Commodity prices are yielding a mixed performance in early European trade as markets look for the next market-moving catalyst, having somewhat absorbed the weekend’s destabilizing political news-flow out of the euro zone. S&P 500 stock index futures are pointing narrowly higher, hinting growth-geared crude oil and copper prices may have room to correct higher while the US dollar pulls back, offering anti-fiat gold and silver a chance to retrace some lost ground as well.
Risk sentiment may be quick to unravel again however as traders digest the May’s ECB monthly report, which this time around included the quarterly survey of professional forecasters polled by the central bank and considered instrumental to the policy-setting process. Growth forecasts for 2012 and 2013 were downgraded. This year, a deeper recession is now expected, GDP shrinking 0.2% compared with 0.1% estimated in February. Next year, output is now seen adding 1%, down from 1.1% expected previously.
Meanwhile, the inflation forecast has been revised sharply higher to 2.3% in 2012 and 1.8% in 2013 compared with previous bets on 1.9% and 1.8% respectively. On balance, this hints at an environment where the ECB will be slow to offer stimulus even as headwinds strengthen, a dismal prospect for overall growth considering the Eurozone is overwhelmingly likely to be the most significant drag on global performance for the foreseeable future.
On the US economic data front, weekly jobless claims data as well as the March set of trade balance figures are on tap. Federal Reserve Chairman Ben Bernanke is also due to cross the wires, but the outing may not offer much fodder for price action. Bernanke is speaking at a Chicago Fed conference on efforts to strengthen capital reserves, so the probability that something meaningfully game-changing emerges seems relatively low as traders remain preoccupied with the likelihood of a QE3 program.

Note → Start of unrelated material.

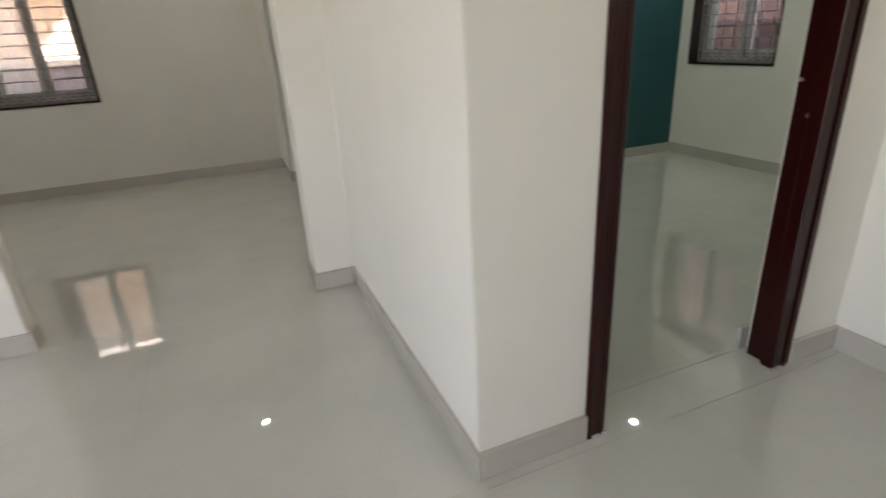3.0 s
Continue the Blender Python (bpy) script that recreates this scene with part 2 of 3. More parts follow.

Spot Gold (NY Close): $1,589.57 // -15.90 // -0.99%
Selling continued after completion of a Triangle chart formation carved out since late March – a setup indicative of bearish continuation – with prices narrowly taking out support at 1,591.00 marked by the 50%Fibonacci expansion. The bears now aim to challenge the 61.8% level at 1,569.73. The 50% Fib has been recast as near-term resistance, with a push above that targeting the 38.2% level at 1,661.75. Longer term, the Triangle pattern implies a measured downside objective at 1,548.21.

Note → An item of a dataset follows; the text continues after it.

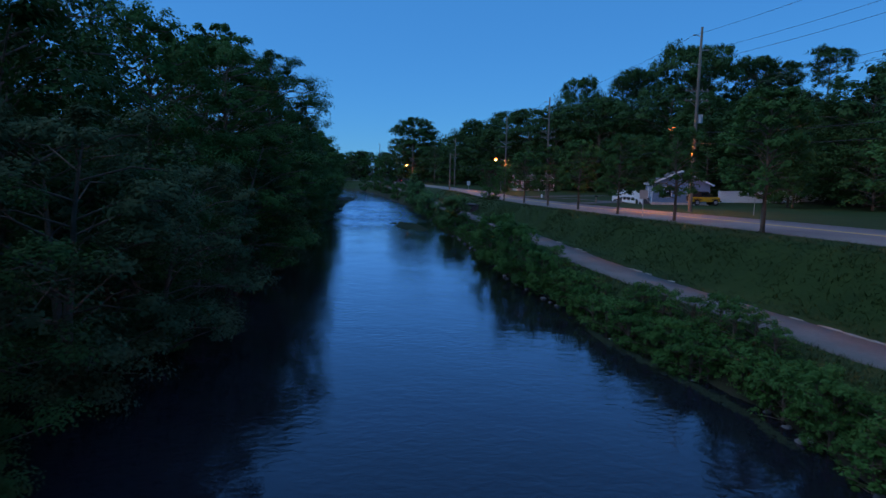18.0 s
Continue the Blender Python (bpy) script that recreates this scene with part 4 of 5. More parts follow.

Spot Silver (NY Close): $29.21 // -0.23 // -0.79%
Prices are showing a Hammer candlestick following a test of support at the bottom of a falling channel established since early March (now at 28.87), hinting a bounce may be ahead. Initial resistance lines up at 29.71, with a break above that targeting the channel top at 31.04. Alternatively, a push through the channel bottom and 28.70 would expose 27.06.